La Patau juga menjabat sebagai Ranreng Tuwa di Wajo yang diwarisi dari ayahandanya, dan juga sebagai Arung Ugi’. Pada mulanya La Patau diminta menjadi Datu Soppeng namun menolak karena menurutnya masih ada yang lebih pantas dan dituakan yaitu We Ada, namun setelah We Ada wafat maka datanglah kembali orang Soppeng meminta memegang Soppeng dan Bone sekaligus sehingga barulah La Patau bersedia.
Selain mewarisi Arung Timurung dari ayahandanya, La Patau juga mewarisi Arung Palakka dari ibundanya yang maddanreng di Palakka. Neneknya adalah Sitti Hadijah I Dasale Arung Pugi Paddanreng Tuwa XV, dan kakeknya adalah La Maddaremmeng Opunna PakokoE Arung Timurung Arung Palakka, Raja / Mangkau Bone XIII (1631-1644). Kakek/nenek Buyut dari La Patau adalah La Pakallongi To Allinrungi Arung Matowa Wajo 15 (1621 •1626) & 17 (1628 – 1636) dengan istri bernama We Jai Daeng Page Arung Ugi Paddanreng Tuwa XIV yang merupakan cucu dari La Mappepulu To Appamole Paddanreng Tuwa XI Arung Matoa Wajo XIII (1612 – 1616).
Makam La Patau Matanna Tikka terletak di Desa Nagauleng Kabupan Bone dengan berbentuk Makam Benteng, dan di dalam kompleks makam terdapat 28 makam. Kompleks Makam La Patau Matanna Tikka seluas 1500 M². Makam La Patau sendiri berukuran, Panjang 230 cm dan Lebar 120 cm.

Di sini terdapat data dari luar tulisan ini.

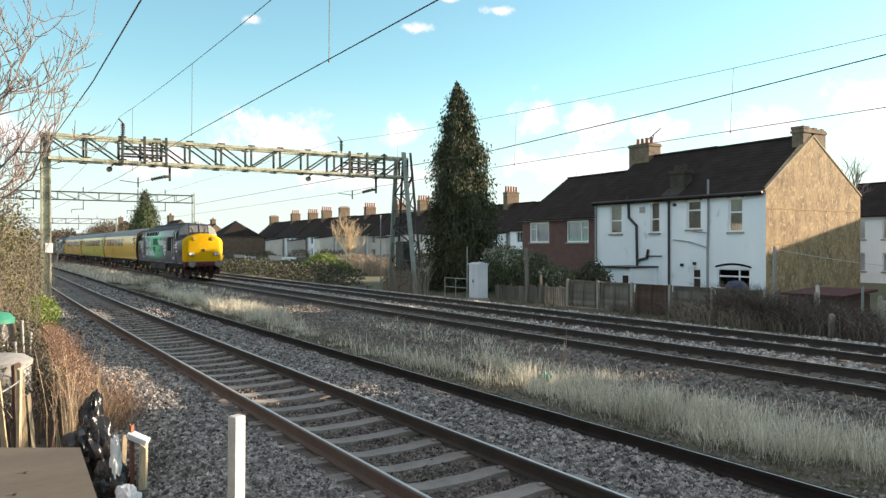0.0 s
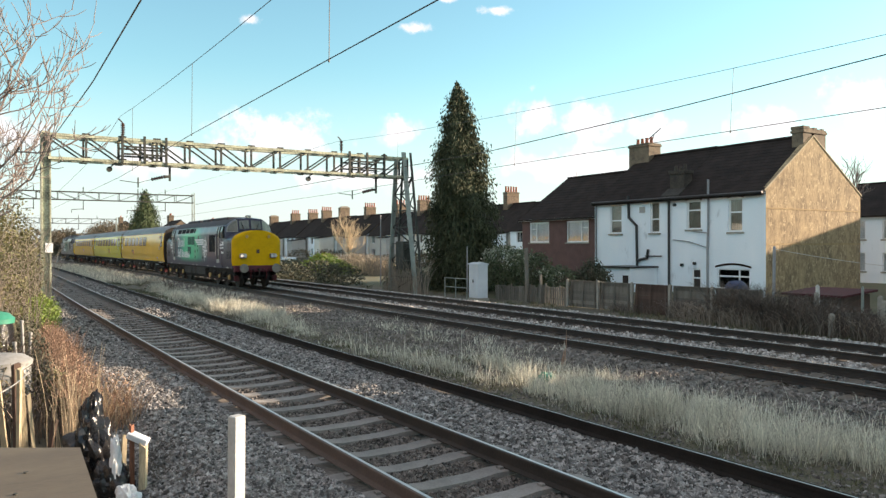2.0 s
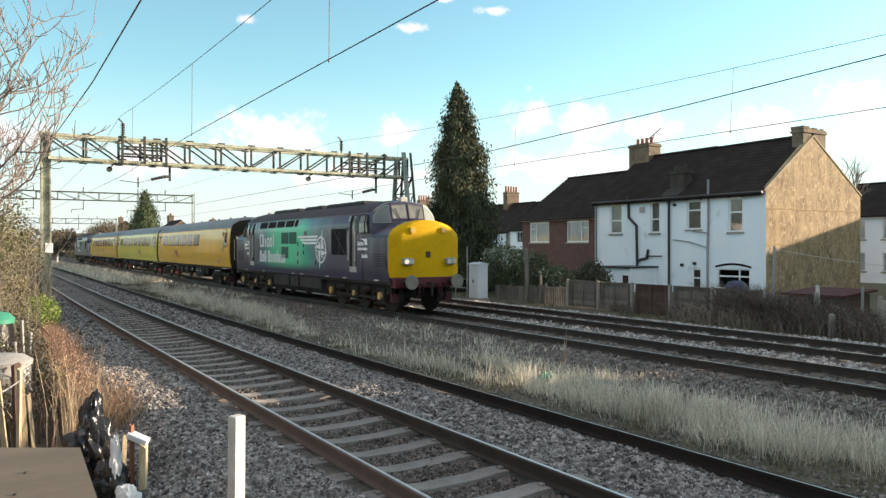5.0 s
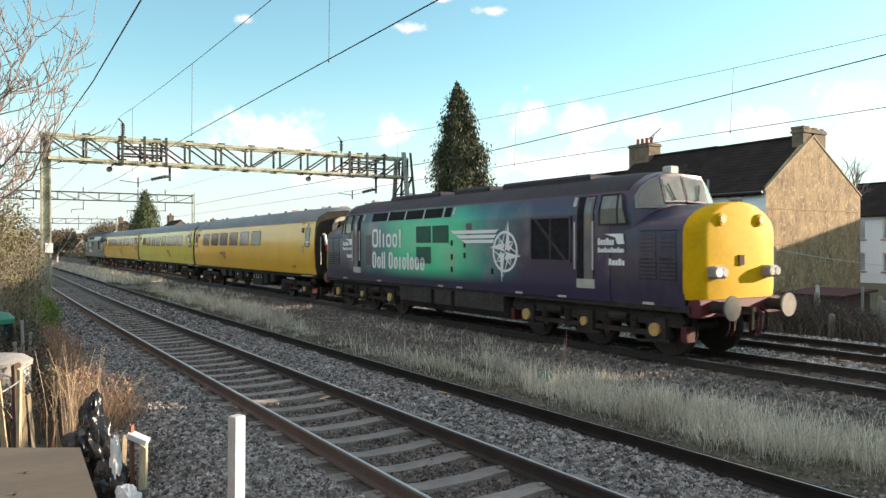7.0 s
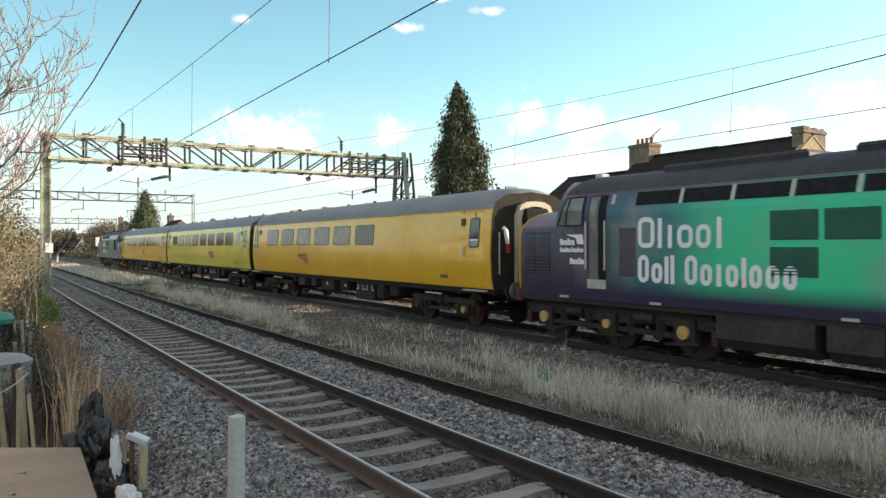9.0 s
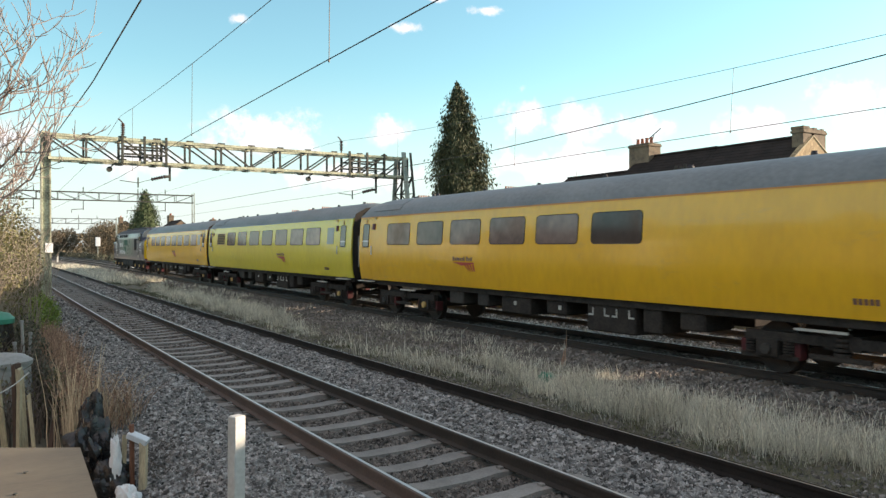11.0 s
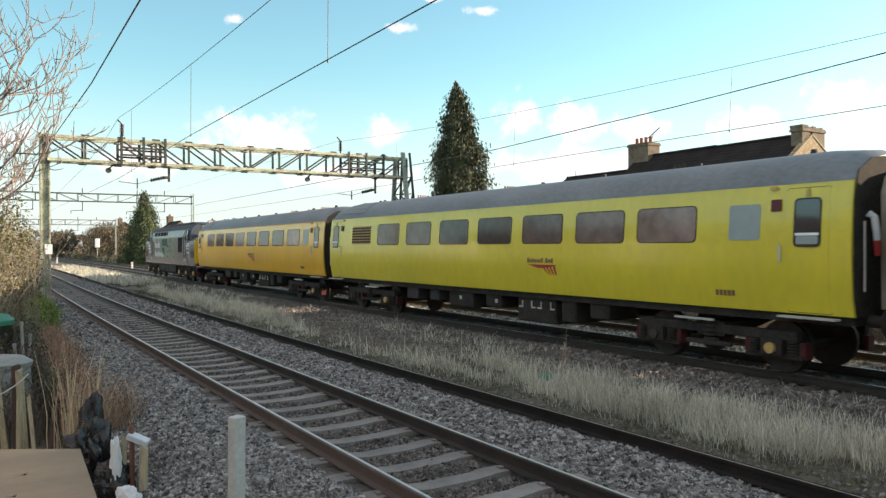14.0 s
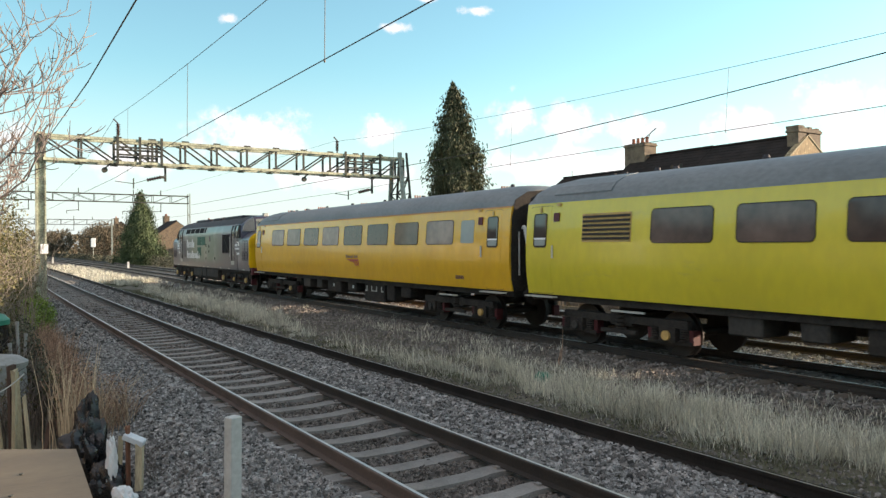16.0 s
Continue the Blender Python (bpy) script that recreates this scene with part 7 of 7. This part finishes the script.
# bearing, height angle, half width, half height, in degrees
for az, el, w, h in ((40.2, 9.9, 2.6, 2.0), (43.8, 9.2, 2.9, 1.9), (48.6, 8.7, 2.8, 1.6), (31.0, 16.3, 1.7, 0.5), (29.6, 8.6, 1.9, 1.4), (20.0, 8.1, 6.0, 2.1), (33.0, 18.4, 1.3, 0.45),
                     (18.4, 16.4, 0.9, 0.5), (37.0, 17.5, 1.7, 0.45), (11.5, 6.2, 4.5, 1.6), (27.0, 5.2, 6.5, 1.3), (43.5, 6.0, 7.5, 1.8), (56.5, 8.6, 3.0, 1.6), (62.0, 9.5, 3.4, 1.8), (2.5, 7.5, 3.0, 1.8)):
    quad, spots = [], ((-w, -h, 0, 0), (w, -h, 1, 0), (w, h, 1, 1), (-w, h, 0, 1))
    for da, de, u, v in spots:
        a, e = radians(az + da * 1.05), radians(el + de * 1.1)
        quad.append((FAR * math.sin(a) * math.cos(e), FAR * math.cos(a) * math.cos(e), FAR * math.sin(e)))
    c = raw("backdrop_cloud", quad, [(0, 1, 2, 3)], cl)
    lay = c.data.uv_layers.new(name="UVMap")
    for k in range(4):
        lay.data[k].uv = spots[k][2:]
    tagged(c, "small white fair-weather cloud drifting over the blue sky", "cloud", kind="structure")
    c.visible_shadow = False
    CLOUDS.append(c)


# ---------------------------------------------------------------- what moves
def motions():
    for c in CLOUDS:
        walk(c, [(0.0, pose(0, 0, 0)), (16.0, pose(0, 0, 0, 0, 0, 1.35))])
    for ob, back, spins in SPINS_OF.values():
        rows = []
        for k in range(33):
            s = LEAD + back - SPEED * k / 2
            rows.append((k / 2, pose(across(s, T2), s, 0.01, 0, 0, -math.degrees(heading(s)))))
        walk(ob, rows)
        for w, y, r in spins:
            step = 0.1 if r < 0.5 else 4 / 30
            n = int(16.0 / step)
            times = [k * step for k in range(n + 1)]
            if times[-1] < 16.0:
                times.append(16.0)
            walk(w, [(q, Matrix.Translation((0, y, r)) @ Matrix.Rotation(SPEED * q / r, 4, "X")) for q in times])


motions()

Bahan makam terbuat dari batu alam/ batu kapur, disekeliling makam di pagari dengan pagar besi. Batas-batas kompleks makam : di sebelah utara adalah jalan Poros Lamuru Cenrana, di sebelah selatan terdapat mesjid, di sebelah timur yakni jalan setapak, dan di sebelah baratnya merupakan pemukiman penduduk. Jarak dari kota Watampone menuju lokasi kurang lebih 35 kilometer melalui jalan poros Bone – Sengkang.